Il riconoscimento è un atto con il quale i genitori si attribuiscono la maternità o paternità di una persona creando un rapporto giuridico con la stessa.
La disciplina della materia costituisce anch’essa oggetto di revisione legislativa ad opera della Legge n.154/2013 che ha eliminato ogni riferimento al termine “figli naturali”, equiparando giuridicamente i figli nati nell’ambito del matrimonio e al di fuori di esso.
Attraverso il riconoscimento un fatto puramente naturale, quale la nascita di un figlio al di fuori dal matrimonio, viene trasformato in atto idoneo a produrre rapporti giuridici tra il genitore che effettua il riconoscimento e il figlio riconosciuto.
Il riconoscimento può essere fatto dalla madre o dal padre nell’atto di nascita o in un secondo momento con apposita dichiarazione dinanzi ad un ufficiale dello stato civile o in un atto pubblico o in un testamento.
Se il figlio da riconoscere ha compiuto quattordici anni occorre il suo assenso.
Il riconoscimento del figlio infraquattordicenne non può avvenire senza il consenso del genitore che abbia proceduto al riconoscimento.
In ogni caso, costituisce oggetto di tutela esclusivamente l’interesse del minore.
Di conseguenza, il nostro codice prevede la possibilità che si possa agire giudizialmente per ottenere un provvedimento che abbia gli effetti del riconoscimento.
L’azione può essere promossa dal figlio e se questi muore prima di aver iniziato l’azione, essa può essere promossa dai discendenti entro due anni dalla morte.
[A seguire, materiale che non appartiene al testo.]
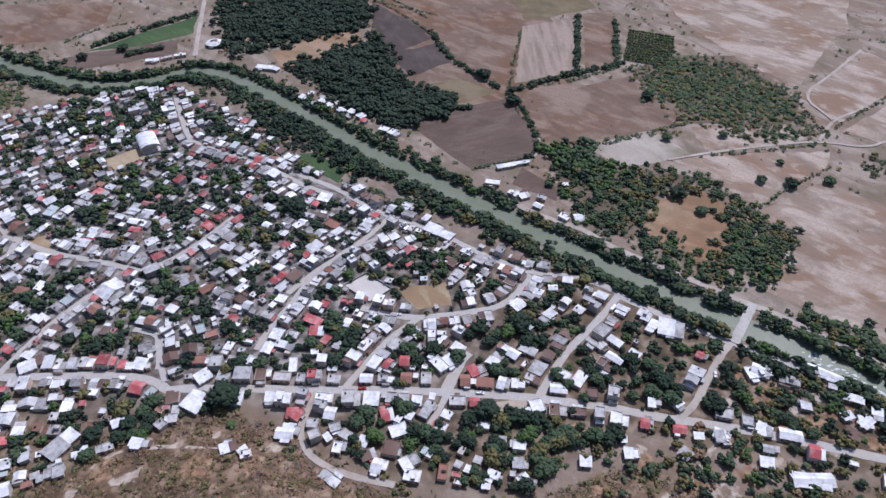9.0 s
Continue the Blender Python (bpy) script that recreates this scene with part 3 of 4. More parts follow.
def mesh_from(name, v, f, slots, materials):
    me = bpy.data.meshes.new(name)
    me.vertices.add(len(v))
    me.vertices.foreach_set("co", np.asarray(v, np.float32).ravel())
    me.loops.add(3 * len(f))
    me.loops.foreach_set("vertex_index", np.asarray(f, np.int32).ravel())
    me.polygons.add(len(f))
    me.polygons.foreach_set("loop_start", np.arange(0, 3 * len(f), 3, dtype=np.int32))
    for m in materials:
        me.materials.append(m)
    me.polygons.foreach_set("material_index", np.asarray(slots, np.int32))
    me.update(calc_edges=True)
    return me


GREENS = [LEAF, LEAF_PALE, LEAF_BRIGHT, TWIG, TWIG_GREY, LEAF_DARK]


def crown_clumps(x, y, z, r, count, slot):
    """Centres and sizes of the clumps of one crown, a lopsided dome with gaps."""
    a, q = rng.uniform(0, 2 * math.pi, count), np.sqrt(rng.uniform(0.02, 1, count))
    lean = rng.uniform(0.75, 1.2, 2)
    lobes = 1 + 0.22 * np.sin(a * 3 + rng.uniform(0, 6)) + 0.12 * np.sin(a * 5 + rng.uniform(0, 6))
    top = np.sqrt(np.maximum(1 - (q * 0.93) ** 2, 0.05)) * r * 0.72
    h = top * rng.uniform(0.45, 1.0, count)
    c = np.stack([x + q * r * lobes * np.cos(a) * lean[0] * 0.86, y + q * r * lobes * np.sin(a) * lean[1] * 0.86, z + h], 1)
    return c, r * rng.uniform(0.24, 0.42, count) * (1.45 if count < 10 else 1.25 if count < 20 else 1.0), np.full(count, slot)


def trunk_heap(r, height):
    heap = Heap()
    t = 0.05 * r + 0.1

    def limb(p, q, a, b):
        p, q = Vector(p), Vector(q)
        side = (q - p).cross(Vector((0.3, 0.7, 0.2))).normalized()
        up = (q - p).cross(side).normalized()
        ring = [side * math.cos(k * math.pi / 3) + up * math.sin(k * math.pi / 3) for k in range(6)]
        heap.add([p + s * a for s in ring] + [q + s * b for s in ring], [(k, (k + 1) % 6, 6 + (k + 1) % 6, 6 + k) for k in range(6)])

    limb((0, 0, -0.3), (0.05 * r, 0.02 * r, height * 0.55), t, t * 0.7)
    for k in range(4):
        a = k * 1.6 + 0.4
        limb((0.05 * r, 0.02 * r, height * 0.5), (0.5 * r * math.cos(a), 0.5 * r * math.sin(a), height * 1.05), t * 0.55, t * 0.2)
    return heap


TREE_KINDS = []  # template crowns and trunks, shared by the nearer trees
for kind_at, (r0, slot0, n0) in enumerate([(3.2, 0, 46), (4.2, 0, 60), (5.2, 0, 74), (6.8, 0, 96), (8.5, 0, 120), (4.0, 1, 54), (5.0, 1, 64), (4.4, 2, 60), (3.4, 2, 46), (9.5, 2, 130), (2.6, 5, 40), (3.8, 5, 56), (5.0, 5, 72), (7.5, 5, 110)]):
    tall = r0 * 0.55 + 0.8
    c0, s0, k0 = crown_clumps(0, 0, tall * 0.72, r0, n0, 0)
    c1, s1, k1 = crown_clumps(0, 0, tall * 0.75, r0 * 1.1, 3 * n0, 0)
    v0, f0, m0 = joined(tufts(c0, s0, 0.8, k0), leaves(c1, s1 * 0.55, k1))
    TREE_KINDS.append((r0, slot0, mesh_from("crown", v0, f0, m0, [GREENS[slot0]]), trunk_heap(r0, tall).mesh("trunk", [BARK])))

WORDS = ["broad dark-green shade tree with a dense ragged crown", "dusty olive-green tree with a thin dry crown", "bright green leafy tree with a rounded lobed crown", "", "", "dense blackish-green mango tree with a rounded crown"]
NEAR_TREES = []
LOW, SPRAY = [[], [], []], [[], [], []]
FAR = [[], [], []]  # centres, sizes, slots of everything too many to count


def tree_thing(x, y, r, slot, group):
    fits = [k for k in TREE_KINDS if k[1] == slot]
    r0, _, crown, trunk = min(fits, key=lambda k: abs(k[0] - r))
    top = empty("tree", pose(x, y, float(ground_z(x, y)), 0, 0, (x * 37 + y * 11) % 360), WORDS[slot], "tree", group)
    top.scale = (r / r0,) * 3
    for name, me in (("trunk", trunk), ("crown", crown)):
        new(name, me).parent = top


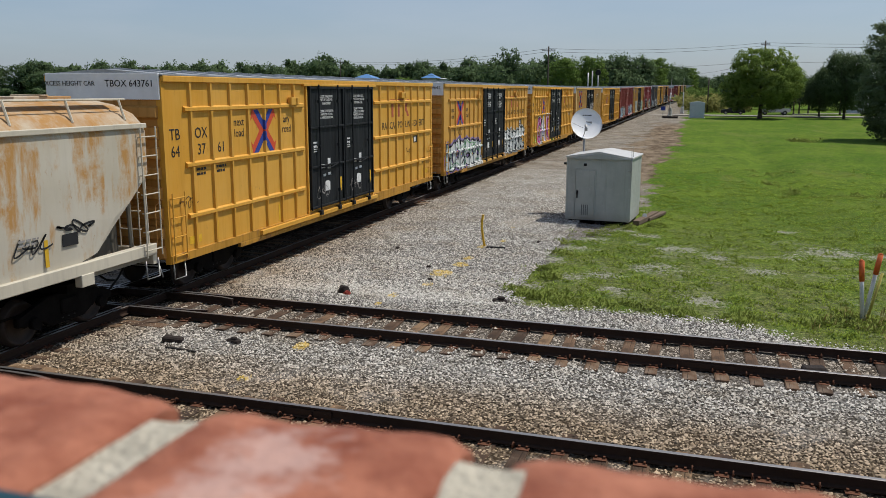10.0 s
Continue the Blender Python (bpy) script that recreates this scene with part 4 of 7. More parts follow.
W_, K_ = (0.74, 0.74, 0.72), (0.012, 0.012, 0.014)
GREY_, SKYB, PALEB, PINK, LIME, TEALC, LILAC, TAN = (0.30, 0.31, 0.31), (0.16, 0.32, 0.58), (0.42, 0.58, 0.68), (0.55, 0.05, 0.22), (0.45, 0.60, 0.05), (0.04, 0.42, 0.40), (0.42, 0.34, 0.55), (0.48, 0.36, 0.24)
YEL, YEL2, YELOLD = (0.62, 0.305, 0.030), (0.66, 0.36, 0.062), (0.50, 0.29, 0.08)
SP_WHITE = spray_mat("white_spray", (0.50, 0.52, 0.50), (0.68, 0.69, 0.67))
SP_BLACK = spray_mat("black_spray", (0.016, 0.017, 0.018), (0.03, 0.032, 0.033))
SP_GREY = spray_mat("grey_spray", (0.28, 0.30, 0.30), (0.5, 0.52, 0.51))
SP_PURPLE = spray_mat("purple_spray", (0.20, 0.13, 0.36), (0.30, 0.22, 0.44))
SP_PALEBLUE = spray_mat("pale_blue_spray", (0.24, 0.46, 0.66), (0.42, 0.62, 0.76))
SP_NAVY = spray_mat("navy_spray", (0.03, 0.06, 0.20), (0.05, 0.12, 0.30))
SP_MAUVE = spray_mat("mauve_spray", (0.46, 0.28, 0.40), (0.56, 0.30, 0.46))
SP_ICE = spray_mat("ice_blue_spray", (0.46, 0.60, 0.68), (0.60, 0.70, 0.74))
SP_TAN = spray_mat("tan_spray", (0.30, 0.20, 0.13), (0.42, 0.30, 0.21))
SP_CREAM = spray_mat("cream_spray", (0.56, 0.50, 0.42), (0.66, 0.62, 0.54))
SP_SAGE = spray_mat("sage_spray", (0.22, 0.27, 0.22), (0.36, 0.41, 0.35))
SP_MINT = spray_mat("mint_spray", (0.34, 0.54, 0.44), (0.50, 0.66, 0.56))
SP_GREEN = spray_mat("green_spray", (0.08, 0.22, 0.12), (0.20, 0.42, 0.20))
SP_LILAC = spray_mat("lilac_spray", (0.46, 0.42, 0.64), (0.62, 0.60, 0.72))
SP_MAGENTA = spray_mat("magenta_spray", (0.52, 0.07, 0.22), (0.42, 0.05, 0.22))
SP_TEAL = spray_mat("teal_spray", (0.07, 0.24, 0.28), (0.12, 0.36, 0.38))
SP_GOLD = spray_mat("gold_spray", (0.52, 0.38, 0.10), (0.62, 0.52, 0.24))
Y_BELTS, Y_DOOR, Y8, Y10 = (4.28, 3.02, 1.84), (6.9, 11.9), (8, 8), (10, 10)
REDC, DKRED, PINKRED = (0.245, 0.047, 0.034), (0.20, 0.028, 0.030), (0.235, 0.066, 0.064)
BLACKDOOR = car_paint("black_door_paint", (0.008, 0.0095, 0.011), (0.015, 0.017, 0.019), 0.02, 0, 0.3, rough=0.55, spec=0.22)
# the side yellow darkened for the shaded ends, with more rust and dirt
END_YEL = car_paint("shaded_yellow_end", (0.46, 0.215, 0.042), (0.52, 0.265, 0.07), 0.25, 0, 0.5)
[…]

Il procedimento può essere promosso contro il presunto genitore o i suoi eredi. In mancanza di costoro, l’azione è proposta nei confronti di un curatore nominato dal Giudice dinanzi al quale il procedimento deve essere avviato.
La sentenza che dichiara la sussistenza del rapporto di filiazione produce gli effetti del riconoscimento.
Il disconoscimento della paternità è un’azione giudiziale che può essere proposta per rimuovere l’attribuzione della paternità del figlio concepito durante il matrimonio al marito.
In genere, infatti, si presume che il coniuge sia il padre del figlio concepito; ma può anche non essere così. Al fine di negare la paternità del marito, l’art. 243 bis c.c. prevede l’azione di disconoscimento.
La disciplina, precedentemente prevista nell’art. 235 c.c., è stata adesso trasposta nel nuovo articolo 243 bis c.c., aggiunto dalla Legge n. 154 del 2013.
L’azione può essere proposta non solo dal marito ma anche dalla madre e dal figlio. Ne è escluso il padre naturale.
Il ricorrente deve provare che non sussiste rapporto di filiazione tra il figlio e il presunto padre.
Sono, invece, venuti meno i tradizionali presupposti previsti dalla precedente disciplina al fine di instaurare l’azione ossia la mancata coabitazione fra i coniugi, l’impotenza e l’adulterio.